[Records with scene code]
▼
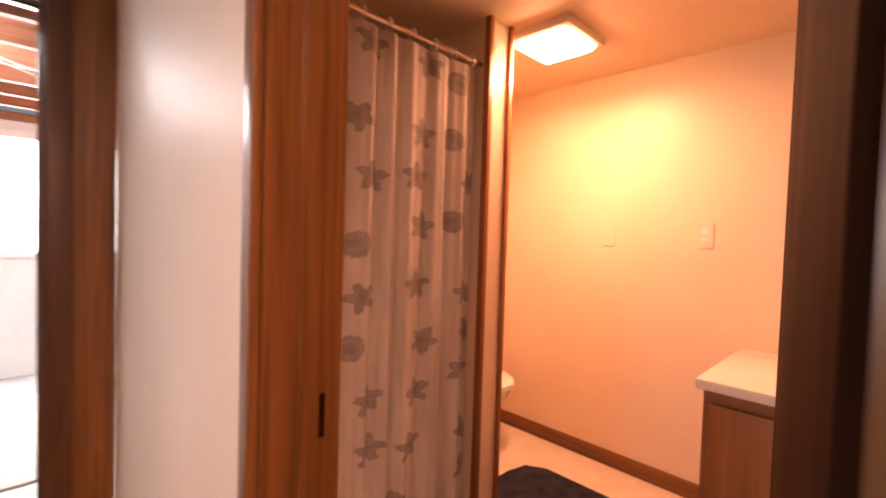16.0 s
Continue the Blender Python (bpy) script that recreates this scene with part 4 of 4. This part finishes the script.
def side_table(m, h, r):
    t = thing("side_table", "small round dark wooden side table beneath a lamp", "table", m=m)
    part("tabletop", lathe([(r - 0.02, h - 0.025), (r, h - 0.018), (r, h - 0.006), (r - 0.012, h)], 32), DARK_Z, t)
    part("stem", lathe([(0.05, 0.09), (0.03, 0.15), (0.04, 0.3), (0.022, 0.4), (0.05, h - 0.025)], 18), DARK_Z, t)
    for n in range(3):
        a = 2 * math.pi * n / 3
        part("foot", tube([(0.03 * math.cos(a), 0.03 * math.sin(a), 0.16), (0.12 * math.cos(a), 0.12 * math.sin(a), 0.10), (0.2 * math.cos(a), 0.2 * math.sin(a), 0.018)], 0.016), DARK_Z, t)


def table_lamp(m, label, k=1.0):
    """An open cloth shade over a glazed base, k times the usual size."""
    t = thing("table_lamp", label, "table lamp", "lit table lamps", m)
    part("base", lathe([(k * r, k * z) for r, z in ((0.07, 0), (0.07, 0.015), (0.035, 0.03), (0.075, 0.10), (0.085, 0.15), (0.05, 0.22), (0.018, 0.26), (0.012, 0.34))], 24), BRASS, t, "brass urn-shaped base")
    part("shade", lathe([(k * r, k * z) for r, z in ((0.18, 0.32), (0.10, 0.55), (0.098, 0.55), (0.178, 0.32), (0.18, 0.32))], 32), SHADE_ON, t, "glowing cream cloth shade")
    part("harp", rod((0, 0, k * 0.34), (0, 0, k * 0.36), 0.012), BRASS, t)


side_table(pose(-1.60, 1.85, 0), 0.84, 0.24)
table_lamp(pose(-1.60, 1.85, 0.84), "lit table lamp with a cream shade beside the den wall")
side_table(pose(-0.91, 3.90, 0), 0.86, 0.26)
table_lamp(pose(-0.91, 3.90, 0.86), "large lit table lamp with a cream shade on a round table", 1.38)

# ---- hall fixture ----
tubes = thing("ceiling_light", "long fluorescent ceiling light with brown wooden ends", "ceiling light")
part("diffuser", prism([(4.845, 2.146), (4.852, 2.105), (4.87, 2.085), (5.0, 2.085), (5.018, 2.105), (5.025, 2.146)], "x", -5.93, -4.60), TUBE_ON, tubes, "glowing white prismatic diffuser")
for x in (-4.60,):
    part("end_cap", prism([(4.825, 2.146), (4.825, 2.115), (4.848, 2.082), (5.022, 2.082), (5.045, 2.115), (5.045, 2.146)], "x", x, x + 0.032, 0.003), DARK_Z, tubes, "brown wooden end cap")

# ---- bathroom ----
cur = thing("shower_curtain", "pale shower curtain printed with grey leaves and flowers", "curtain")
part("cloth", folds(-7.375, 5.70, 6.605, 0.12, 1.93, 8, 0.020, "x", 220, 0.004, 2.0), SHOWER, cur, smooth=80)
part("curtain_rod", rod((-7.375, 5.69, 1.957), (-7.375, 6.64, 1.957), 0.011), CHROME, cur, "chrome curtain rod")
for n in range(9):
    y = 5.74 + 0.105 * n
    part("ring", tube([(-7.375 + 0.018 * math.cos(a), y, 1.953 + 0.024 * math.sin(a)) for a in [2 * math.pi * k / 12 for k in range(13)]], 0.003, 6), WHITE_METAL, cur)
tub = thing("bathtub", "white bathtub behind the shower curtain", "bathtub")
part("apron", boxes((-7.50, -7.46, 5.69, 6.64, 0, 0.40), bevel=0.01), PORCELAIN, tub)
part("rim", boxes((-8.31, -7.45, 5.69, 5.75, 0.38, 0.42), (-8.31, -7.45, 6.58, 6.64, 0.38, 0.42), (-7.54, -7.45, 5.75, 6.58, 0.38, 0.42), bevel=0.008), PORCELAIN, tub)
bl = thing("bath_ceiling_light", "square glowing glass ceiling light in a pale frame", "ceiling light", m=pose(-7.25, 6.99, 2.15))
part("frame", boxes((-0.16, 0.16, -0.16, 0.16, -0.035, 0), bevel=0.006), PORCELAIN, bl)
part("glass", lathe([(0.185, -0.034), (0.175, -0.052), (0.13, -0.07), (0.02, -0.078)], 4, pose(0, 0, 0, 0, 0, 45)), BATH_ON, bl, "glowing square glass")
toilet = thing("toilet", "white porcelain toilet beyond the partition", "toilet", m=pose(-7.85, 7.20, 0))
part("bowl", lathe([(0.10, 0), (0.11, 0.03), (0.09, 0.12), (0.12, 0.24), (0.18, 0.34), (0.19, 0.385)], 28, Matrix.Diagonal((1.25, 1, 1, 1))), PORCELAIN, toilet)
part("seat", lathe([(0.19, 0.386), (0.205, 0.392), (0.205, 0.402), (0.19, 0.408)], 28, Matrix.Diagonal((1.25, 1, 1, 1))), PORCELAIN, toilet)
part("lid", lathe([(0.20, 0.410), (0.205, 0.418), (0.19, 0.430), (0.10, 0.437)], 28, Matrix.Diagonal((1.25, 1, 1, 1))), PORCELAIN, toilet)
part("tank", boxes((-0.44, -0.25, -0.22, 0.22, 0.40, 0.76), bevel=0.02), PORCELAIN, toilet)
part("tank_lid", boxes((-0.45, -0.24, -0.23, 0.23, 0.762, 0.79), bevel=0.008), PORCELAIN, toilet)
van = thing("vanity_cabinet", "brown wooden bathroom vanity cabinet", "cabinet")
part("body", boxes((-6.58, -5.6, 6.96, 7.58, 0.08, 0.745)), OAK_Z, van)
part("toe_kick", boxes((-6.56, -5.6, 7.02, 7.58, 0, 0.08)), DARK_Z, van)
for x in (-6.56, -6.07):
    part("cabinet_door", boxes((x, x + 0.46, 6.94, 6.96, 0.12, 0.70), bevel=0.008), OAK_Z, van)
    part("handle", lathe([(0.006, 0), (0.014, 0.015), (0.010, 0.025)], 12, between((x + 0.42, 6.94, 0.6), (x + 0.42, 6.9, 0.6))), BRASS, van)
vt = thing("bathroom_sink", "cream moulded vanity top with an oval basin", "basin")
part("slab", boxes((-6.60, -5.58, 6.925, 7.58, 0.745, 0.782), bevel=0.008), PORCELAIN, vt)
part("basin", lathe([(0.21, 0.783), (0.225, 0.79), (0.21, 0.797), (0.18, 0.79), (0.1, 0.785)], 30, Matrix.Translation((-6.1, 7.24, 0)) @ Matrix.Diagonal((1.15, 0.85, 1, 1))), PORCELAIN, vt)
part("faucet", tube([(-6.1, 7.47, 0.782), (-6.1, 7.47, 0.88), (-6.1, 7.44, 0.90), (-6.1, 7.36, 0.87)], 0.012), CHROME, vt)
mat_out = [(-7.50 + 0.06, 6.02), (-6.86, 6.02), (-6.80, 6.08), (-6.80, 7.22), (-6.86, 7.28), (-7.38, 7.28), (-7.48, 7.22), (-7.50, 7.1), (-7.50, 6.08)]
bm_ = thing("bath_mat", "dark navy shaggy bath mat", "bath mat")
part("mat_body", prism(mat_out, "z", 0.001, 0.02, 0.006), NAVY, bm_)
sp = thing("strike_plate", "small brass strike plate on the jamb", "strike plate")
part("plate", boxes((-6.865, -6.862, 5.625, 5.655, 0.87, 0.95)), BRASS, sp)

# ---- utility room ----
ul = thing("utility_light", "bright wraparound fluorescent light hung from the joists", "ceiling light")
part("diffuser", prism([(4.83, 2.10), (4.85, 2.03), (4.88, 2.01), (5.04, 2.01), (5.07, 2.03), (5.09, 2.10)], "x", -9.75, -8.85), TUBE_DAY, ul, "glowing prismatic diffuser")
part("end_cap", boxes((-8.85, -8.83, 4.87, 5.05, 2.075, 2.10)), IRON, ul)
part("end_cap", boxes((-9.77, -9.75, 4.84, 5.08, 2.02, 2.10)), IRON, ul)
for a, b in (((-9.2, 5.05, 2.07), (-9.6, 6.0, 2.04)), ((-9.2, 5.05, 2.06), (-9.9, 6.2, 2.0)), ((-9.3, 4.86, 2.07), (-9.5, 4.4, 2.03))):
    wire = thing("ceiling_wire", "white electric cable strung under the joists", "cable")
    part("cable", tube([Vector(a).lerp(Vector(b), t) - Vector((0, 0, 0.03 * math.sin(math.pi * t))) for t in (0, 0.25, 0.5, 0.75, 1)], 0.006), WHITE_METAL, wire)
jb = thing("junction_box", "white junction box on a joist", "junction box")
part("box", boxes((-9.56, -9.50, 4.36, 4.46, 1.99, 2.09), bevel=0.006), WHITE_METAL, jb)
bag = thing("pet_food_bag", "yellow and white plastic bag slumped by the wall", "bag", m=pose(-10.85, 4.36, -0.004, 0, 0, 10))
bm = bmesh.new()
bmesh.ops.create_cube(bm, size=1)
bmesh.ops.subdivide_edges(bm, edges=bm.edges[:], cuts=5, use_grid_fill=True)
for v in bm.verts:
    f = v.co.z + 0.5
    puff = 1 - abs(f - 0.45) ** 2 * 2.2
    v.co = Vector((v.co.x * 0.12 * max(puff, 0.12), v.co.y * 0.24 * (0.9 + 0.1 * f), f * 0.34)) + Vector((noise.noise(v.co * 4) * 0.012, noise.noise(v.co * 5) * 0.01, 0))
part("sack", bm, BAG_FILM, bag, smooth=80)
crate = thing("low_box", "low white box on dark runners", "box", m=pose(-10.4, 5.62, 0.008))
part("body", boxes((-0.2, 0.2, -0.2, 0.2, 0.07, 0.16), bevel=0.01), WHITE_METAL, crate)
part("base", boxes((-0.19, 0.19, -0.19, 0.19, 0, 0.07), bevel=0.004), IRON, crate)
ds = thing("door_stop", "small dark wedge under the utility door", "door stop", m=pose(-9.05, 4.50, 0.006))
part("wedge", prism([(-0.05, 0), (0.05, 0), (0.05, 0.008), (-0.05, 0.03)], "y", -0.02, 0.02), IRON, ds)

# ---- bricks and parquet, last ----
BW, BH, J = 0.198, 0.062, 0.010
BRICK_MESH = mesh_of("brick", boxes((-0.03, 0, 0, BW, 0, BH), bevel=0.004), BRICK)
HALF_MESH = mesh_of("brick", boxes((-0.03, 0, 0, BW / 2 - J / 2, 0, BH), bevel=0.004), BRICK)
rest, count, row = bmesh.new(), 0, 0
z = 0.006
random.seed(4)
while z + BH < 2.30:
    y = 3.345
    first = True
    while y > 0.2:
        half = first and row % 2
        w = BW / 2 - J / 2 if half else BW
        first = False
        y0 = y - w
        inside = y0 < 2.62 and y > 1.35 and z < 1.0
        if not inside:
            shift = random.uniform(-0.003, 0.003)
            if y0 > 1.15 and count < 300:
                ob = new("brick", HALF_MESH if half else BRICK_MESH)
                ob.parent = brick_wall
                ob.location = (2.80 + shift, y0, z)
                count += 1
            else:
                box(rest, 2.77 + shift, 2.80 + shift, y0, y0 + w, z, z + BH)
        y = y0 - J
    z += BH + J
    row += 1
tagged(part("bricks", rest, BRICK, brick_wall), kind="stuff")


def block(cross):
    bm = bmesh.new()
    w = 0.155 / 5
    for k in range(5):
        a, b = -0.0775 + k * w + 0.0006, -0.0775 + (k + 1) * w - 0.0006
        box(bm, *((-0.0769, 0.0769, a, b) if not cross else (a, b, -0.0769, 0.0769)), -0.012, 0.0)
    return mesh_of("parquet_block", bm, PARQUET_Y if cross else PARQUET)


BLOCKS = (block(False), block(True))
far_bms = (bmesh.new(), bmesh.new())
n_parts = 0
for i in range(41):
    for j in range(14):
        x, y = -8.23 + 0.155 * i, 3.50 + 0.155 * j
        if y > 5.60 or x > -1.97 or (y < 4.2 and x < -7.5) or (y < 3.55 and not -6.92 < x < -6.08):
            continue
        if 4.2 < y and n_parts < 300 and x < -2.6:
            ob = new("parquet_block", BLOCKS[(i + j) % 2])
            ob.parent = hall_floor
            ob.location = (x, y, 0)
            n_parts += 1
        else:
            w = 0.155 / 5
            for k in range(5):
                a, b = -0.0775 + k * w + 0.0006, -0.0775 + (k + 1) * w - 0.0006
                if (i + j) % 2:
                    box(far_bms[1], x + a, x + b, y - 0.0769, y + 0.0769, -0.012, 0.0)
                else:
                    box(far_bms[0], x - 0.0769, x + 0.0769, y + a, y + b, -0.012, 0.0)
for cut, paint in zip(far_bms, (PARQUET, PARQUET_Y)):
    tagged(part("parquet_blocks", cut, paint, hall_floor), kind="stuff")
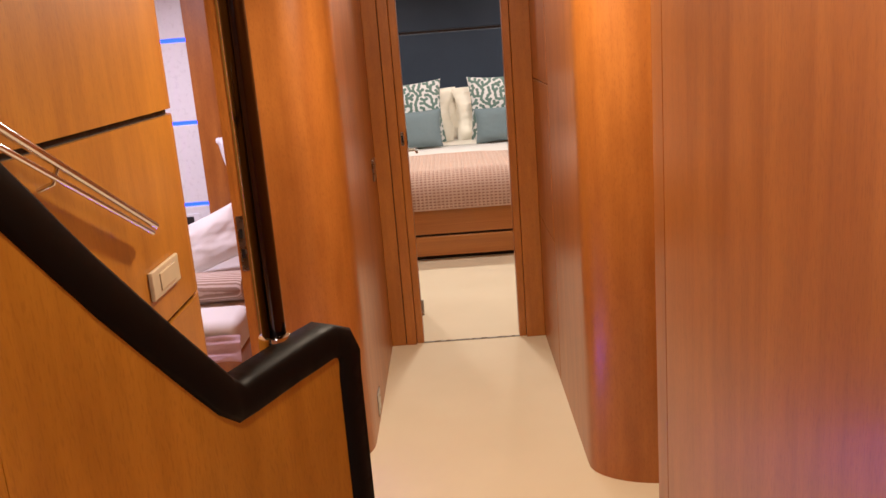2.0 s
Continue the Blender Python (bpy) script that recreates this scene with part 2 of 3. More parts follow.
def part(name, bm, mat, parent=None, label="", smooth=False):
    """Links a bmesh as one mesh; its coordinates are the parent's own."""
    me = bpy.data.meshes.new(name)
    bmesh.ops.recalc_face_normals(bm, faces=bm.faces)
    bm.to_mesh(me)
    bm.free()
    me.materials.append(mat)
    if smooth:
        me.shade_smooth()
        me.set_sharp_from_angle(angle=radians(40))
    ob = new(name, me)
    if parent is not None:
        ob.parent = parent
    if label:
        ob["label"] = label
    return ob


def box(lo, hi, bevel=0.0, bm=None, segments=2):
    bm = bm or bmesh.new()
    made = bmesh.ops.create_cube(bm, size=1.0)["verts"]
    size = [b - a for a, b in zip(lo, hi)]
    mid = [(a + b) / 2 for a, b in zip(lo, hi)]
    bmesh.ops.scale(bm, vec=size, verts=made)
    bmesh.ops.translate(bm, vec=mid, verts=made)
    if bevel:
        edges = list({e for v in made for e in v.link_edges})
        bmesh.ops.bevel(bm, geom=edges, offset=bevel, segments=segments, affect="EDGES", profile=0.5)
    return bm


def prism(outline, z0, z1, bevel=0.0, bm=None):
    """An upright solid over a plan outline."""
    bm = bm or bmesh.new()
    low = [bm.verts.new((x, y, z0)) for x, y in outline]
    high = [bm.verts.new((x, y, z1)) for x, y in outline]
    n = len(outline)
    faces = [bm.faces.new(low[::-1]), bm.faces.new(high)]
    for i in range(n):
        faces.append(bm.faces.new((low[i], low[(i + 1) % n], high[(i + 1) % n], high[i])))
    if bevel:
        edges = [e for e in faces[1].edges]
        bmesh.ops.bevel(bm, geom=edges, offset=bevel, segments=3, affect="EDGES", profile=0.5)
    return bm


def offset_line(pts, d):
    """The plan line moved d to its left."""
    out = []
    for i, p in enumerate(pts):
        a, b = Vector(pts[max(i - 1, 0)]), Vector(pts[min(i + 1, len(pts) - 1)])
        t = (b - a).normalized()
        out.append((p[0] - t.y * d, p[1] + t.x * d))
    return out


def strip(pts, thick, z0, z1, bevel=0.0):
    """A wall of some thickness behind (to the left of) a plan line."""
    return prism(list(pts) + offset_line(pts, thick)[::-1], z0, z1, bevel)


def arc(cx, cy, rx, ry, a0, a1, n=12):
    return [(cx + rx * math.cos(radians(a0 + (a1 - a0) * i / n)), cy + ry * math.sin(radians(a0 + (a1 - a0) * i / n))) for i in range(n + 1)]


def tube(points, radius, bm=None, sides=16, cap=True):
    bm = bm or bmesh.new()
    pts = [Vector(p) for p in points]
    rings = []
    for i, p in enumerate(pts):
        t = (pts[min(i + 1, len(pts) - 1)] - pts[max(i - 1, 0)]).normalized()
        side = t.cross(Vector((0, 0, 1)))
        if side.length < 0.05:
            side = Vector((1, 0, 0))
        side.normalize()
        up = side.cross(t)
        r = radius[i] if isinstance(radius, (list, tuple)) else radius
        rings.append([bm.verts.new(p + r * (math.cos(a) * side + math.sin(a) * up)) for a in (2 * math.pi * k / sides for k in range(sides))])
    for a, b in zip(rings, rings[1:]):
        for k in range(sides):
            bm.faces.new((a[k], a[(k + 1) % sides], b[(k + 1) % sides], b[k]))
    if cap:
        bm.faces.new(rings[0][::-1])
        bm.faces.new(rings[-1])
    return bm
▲
● **Exercise requirements**: Print exactly the lines above from the one with "finishes the script." to the one with "0.016), DARK_Z, t)", including both.

● **Correct output**:
Continue the Blender Python (bpy) script that recreates this scene with part 4 of 4. This part finishes the script.
def side_table(m, h, r):
    t = thing("side_table", "small round dark wooden side table beneath a lamp", "table", m=m)
    part("tabletop", lathe([(r - 0.02, h - 0.025), (r, h - 0.018), (r, h - 0.006), (r - 0.012, h)], 32), DARK_Z, t)
    part("stem", lathe([(0.05, 0.09), (0.03, 0.15), (0.04, 0.3), (0.022, 0.4), (0.05, h - 0.025)], 18), DARK_Z, t)
    for n in range(3):
        a = 2 * math.pi * n / 3
        part("foot", tube([(0.03 * math.cos(a), 0.03 * math.sin(a), 0.16), (0.12 * math.cos(a), 0.12 * math.sin(a), 0.10), (0.2 * math.cos(a), 0.2 * math.sin(a), 0.018)], 0.016), DARK_Z, t)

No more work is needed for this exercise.